South African economy not working for anyone


South Africa’s economy is drifting dangerously and directionless on a stormy sea of discontent amongst the fast majority of its population.

One will be hard pressed to find a single pocket of the population that would declare happiness with the direction the economy is heading in and the results that are delivered to them from it.

It is not a uniquely South African drama, but has been playing out across the globe especially since the 2008/09 financial crisis. It caused the financial sector to come under close scrutiny and landed banks in the US in the dock – the wider spinoff of which has now reached South African shores.

While the broad social discontent is smouldering, with the ever-present danger that it could, at any time, flare up in to a raging fire of social unrest, the only seemingly, common ground is that there is a need for structural change to address problems such as inequality, unemployment, declining quality of life – all fed by sluggish economic growth.

However, this common ground itself has become a battle ground as competing groups from their own ideological trenches are fighting for their own version of “radical economic transformation” as if they are the only proprietors of wisdom.

And, ironically, opposing sides at times use the same events or trends as an argument for and against their own cause.

Globalism vs Nationalism

In South Africa we last week saw a prime example of how the same basic facts can be used both ways depending on which side of ideological divides a person finds him- or herself. 

It has become common cause that world-wide there is a battle raging between the trend towards so-called globalisation after World War II, driven by free trade and greatly enhanced by information technology development in recent decades.

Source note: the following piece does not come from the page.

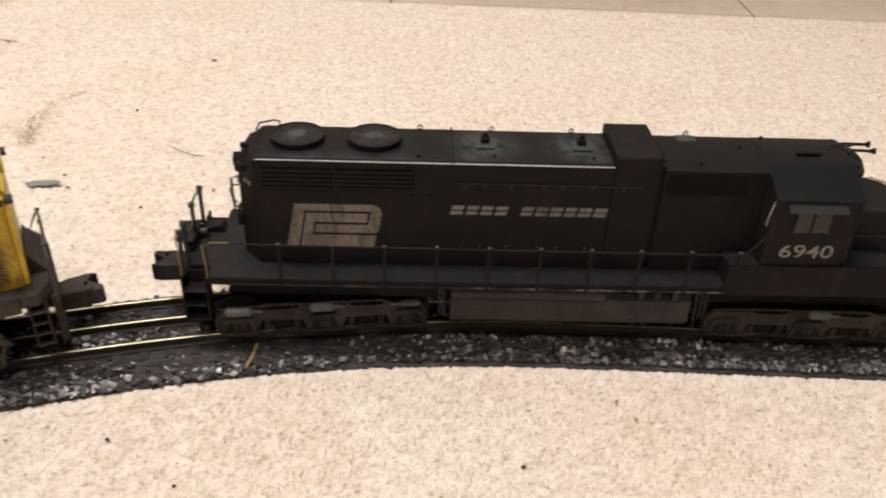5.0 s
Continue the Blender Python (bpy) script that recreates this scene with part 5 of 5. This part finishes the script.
def specks():
    rng = random.Random(5)
    spots = ((0.052, 0.903, 2.6, 1.3, "b"), (-0.150, 0.931, 3.8, 0.8, "g"), (-0.133, 0.778, 1.3, 1.1, "b"), (0.120, 0.435, 1.4, 1.2, "b"), (-0.095, 0.350, 1.3, 1.1, "t"),
             (0.209, 0.404, 1.0, 0.9, "b"), (0.306, 0.428, 1.3, 0.7, "g"), (0.521, 0.422, 1.5, 1.2, "b"), (0.129, 0.649, 1.5, 1.1, "b"), (0.157, 0.410, 1.1, 0.8, "b"),
             (0.354, 0.472, 1.0, 0.8, "t"), (0.019, 0.787, 1.0, 0.9, "b"), (0.111, 0.663, 1.2, 0.9, "t"), (0.070, 0.637, 1.2, 1.0, "b"), (0.005, 0.676, 1.6, 0.8, "t"), (0.044, 0.589, 1.0, 0.8, "t"),
             (0.701, 1.033, 1.0, 2.6, "b"), (0.014, 0.659, 2.0, 0.9, "t"), (-0.02, 0.70, 0.9, 0.7, "b"), (0.21, 0.72, 0.9, 0.8, "t"), (0.33, 0.79, 1.0, 0.7, "t"), (0.45, 0.88, 0.9, 0.8, "t"))
    for x, y, rx, ry, k in spots:
        ob = new("crumb", to_mesh("crumb", pebble(rng, rx, ry, 0.9), {"b": BLACK_CRUMB, "t": TAN_CRUMB, "g": CRUMB}[k]))
        ob.location = (x, y, 0.0002)
        ob.rotation_euler = (0, 0, rng.uniform(-0.5, 0.5))
        tagged(ob, {"b": "tiny black crumb lying on the cream carpet", "t": "tiny tan crumb lying on the cream carpet", "g": "thin dark splinter lying on the cream carpet"}[k], "crumb", group="crumbs on the carpet")
    chip = new("paper_chip", to_mesh("paper_chip", prism(B(), [(-5, 0.4), (-3.4, 2.4), (0.5, 3.0), (4.2, 1.8), (5.2, -0.6), (2.8, -2.6), (-1.5, -3.0), (-4.2, -1.8)], 0.0, 0.5, "z", 0.12), WHITE_BIT))
    chip.location = (0.738, 0.884, 0.0004)
    chip.rotation_euler = (0.05, 0, -0.35)
    tagged(chip, "small white chip lying on the cream carpet", "chip")
    bm = B()
    prism(bm, [(-15, 1.0), (-9, 3.6), (-2, 2.8), (6, 3.2), (9.5, 1.0), (9.0, -1.6), (2, -3.4), (-5, -2.4), (-9, -4.8), (-11.5, -3.0)], 0.2, 1.0, "z", 0.2)
    leaf = new("paint_scrap", to_mesh("paint_scrap", bm, GREY_LEAF))
    leaf.location = (-0.0015, 0.6620, 0.0005)
    leaf.rotation_euler = (0.05, -0.06, 0.05)
    tagged(leaf, "grey-green flat scrap lying on the cream carpet", "scrap")
    for pts in (((0.066, 0.723), (0.074, 0.717), (0.085, 0.711), (0.093, 0.711)), ((-0.163, 0.934), (-0.152, 0.930), (-0.141, 0.929))):
        bm = wire(B(), [(x * 1000, y * 1000, 0.9) for x, y in pts], 0.35, 6)
        tagged(new("fibre", to_mesh("fibre", bm, HAIR)), "thin brown fibre lying on the cream carpet", "fibre", group="fibres on the carpet")
    for pts in TILE_HAIRS:
        bm = wire(B(), [(x * 1000, y * 1000, -4.3) for x, y in pts], 0.3, 6)
        tagged(new("fibre", to_mesh("fibre", bm, HAIR)), "thin brown fibre lying on the floor tile", "fibre", group="fibres on the tiles")
    for a, b_, r in (((0.1745, 0.4985, 5.2), (0.1715, 0.4830, 2.2), 0.75), ((0.1405, 0.4915, 3.4), (0.1475, 0.4965, 3.8), 0.5)):
        bm = wire(B(), [(a[0] * 1000, a[1] * 1000, a[2]), ((a[0] + b_[0]) * 500 + 0.7, (a[1] + b_[1]) * 500, (a[2] + b_[2]) / 2 + 0.5), (b_[0] * 1000, b_[1] * 1000, b_[2])], r, 7)
        tagged(new("straw", to_mesh("straw", bm, STRAW)), "short dry yellow straw lying on the roadbed", "straw", group="straws on the roadbed")


specks()


def scatter(name, places, mat, label, category):
    rng = random.Random(len(places))
    ico = bmesh.new()
    bmesh.ops.create_icosphere(ico, subdivisions=1, radius=1.0)
    iv, jf = [v.co.copy() for v in ico.verts], [tuple(v.index for v in f.verts) for f in ico.faces]
    ico.free()
    verts, faces = [], []
    for x, y, r in places:
        sx, sy, b0 = rng.uniform(0.6, 1.6), rng.uniform(0.6, 1.3), len(verts)
        for v in iv:
            k = r * rng.uniform(0.7, 1.2)
            verts.append((x + v.x * k * sx, y + v.y * k * sy, 0.0001 + v.z * k * 0.7))
        faces.extend(tuple(b0 + i for i in f) for f in jf)
    me = bpy.data.meshes.new(name)
    me.from_pydata(verts, [], faces)
    me.materials.append(mat)
    tagged(new(name, me), label, category, kind="stuff")


def dirt():
    rng = random.Random(21)
    trail = []
    path = ((-0.035, 0.822), (-0.043, 0.812), (-0.052, 0.795), (-0.050, 0.775), (-0.052, 0.757), (-0.050, 0.742), (-0.044, 0.733), (-0.040, 0.722))
    for (x0, y0), (x1, y1) in zip(path, path[1:]):
        for _ in range(34 if y0 > 0.78 else 120):
            t = rng.random()
            w = 0.0022 if y0 > 0.78 else 0.0052
            trail.append((x0 + (x1 - x0) * t + rng.gauss(0, w), y0 + (y1 - y0) * t + rng.gauss(0, w), rng.choice((0.0002, 0.0003, 0.0004, 0.0005))))
    scatter("dirt_trail", trail, DIRT, "trail of brown dirt crumbs pressed into the cream carpet", "dirt")
    bits = []
    for _ in range(1300):
        x, y = rng.uniform(-0.17, 1.0), rng.uniform(0.30, 1.08)
        bits.append((x, y, rng.choice((0.0002, 0.0003, 0.0004, 0.0006))))
    for _ in range(70):
        y = rng.uniform(0.45, 1.08)
        bits.append((-0.190 - 0.042 * (y - 0.66) + abs(rng.gauss(0.004, 0.008)), y, rng.uniform(0.0003, 0.0008)))
    scatter("carpet_dirt", bits, TAN_CRUMB, "fine brown dirt specks scattered over the cream carpet", "dirt")


dirt()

In an article published in January, 2017 on the academic website, IssuesInPerspective, Dr Jim Eckman wrote: “For much of the 20th century, ideological discussions and debates have centred on liberal versus conservative, left versus right. No longer.  The ideological divide of the 21st century is emerging as globalism versus nationalism.”

The widest held view, however, is that Brexit and Trump’s rise to power in the US was right-wing ’political earthquakes’ (which) have shaken the complacent preconceptions of the liberal establishment.”

However, last week one of South Africa’s foremost liberal thinkers, John Kane-Berman (policy fellow at the Institute of Race Relations), argued that Brexit was “a liberalising reform long overdue.”

Both the “liberalising-” and the right-wing arguments surely cannot be right.

Also read:  Brexit: Will the Empire strike back with lower taxes?

On a related front, that of free trade, it is also increasingly clear that the free-market ideologues’ blind, or at best one-eyed, belief that “trickle-down” economics will keep everyone in society in the rewards loop of a purely free market economy, has become totally discredited.

Neither will just simple economic growth do the trick in ensuring that all employable members of society will find work and the less fortunate be lifted out of poverty – not while economic growth is calculated on the basis of so-called GDP, in which the purely financial transactions that do not “produce” anything tangible, often make the biggest single contribution to the figure arrived at.

Also readGrowth alone will not solve unemployment problems 

                   To counter Trump-ideology, ditch GDP-obsession

                   Explainer: trickle-down economics

Biggest mistake

The biggest mistake made globally, and in South Africa, by social-, economic- and political leaders, is that they allow themselves to get trapped in rigid ideological encampments when looking for solutions to socio-economic problems threatening the very fabric of society.

The problems caused by simplistic approaches are well illustrated by the Eckman-article when he writes:  ”The globalists have underestimated the collateral damage globalization has inflicted upon workers. They placed too much weight on the strategic advantages of trade and dismissed too readily the value that many ordinary citizens still attach to national borders and cultural cohesion.”

In South Africa the problem is exacerbated by the fact that campaigners for “radical  economic transformation” constantly fail to give proper practical content and context for it, or use it as camouflage for narrow ideological interpretation– like has just happened, again, with the South African Communist Party.

We think

We think it has become urgent that key-players and -thinkers in the debate on economic transformation, which we all agree is necessary, get off their ideological high horses, accept that none of them are in possession of the full solution and start developing a shared vision.

The present situation is, however, not a new one. In the late 1980’s, when the then  National Party’s caucus economic study-group, met with a well-known organised business interest group, my suggestion that we need a mixed-economic model, had me and other “verligtes” contemptuously being called “socialist sell-outs.”  

More than ever I believe a mixed model is needed to quieten the revolutionary noise we hear rumbling, and that is not all that distant.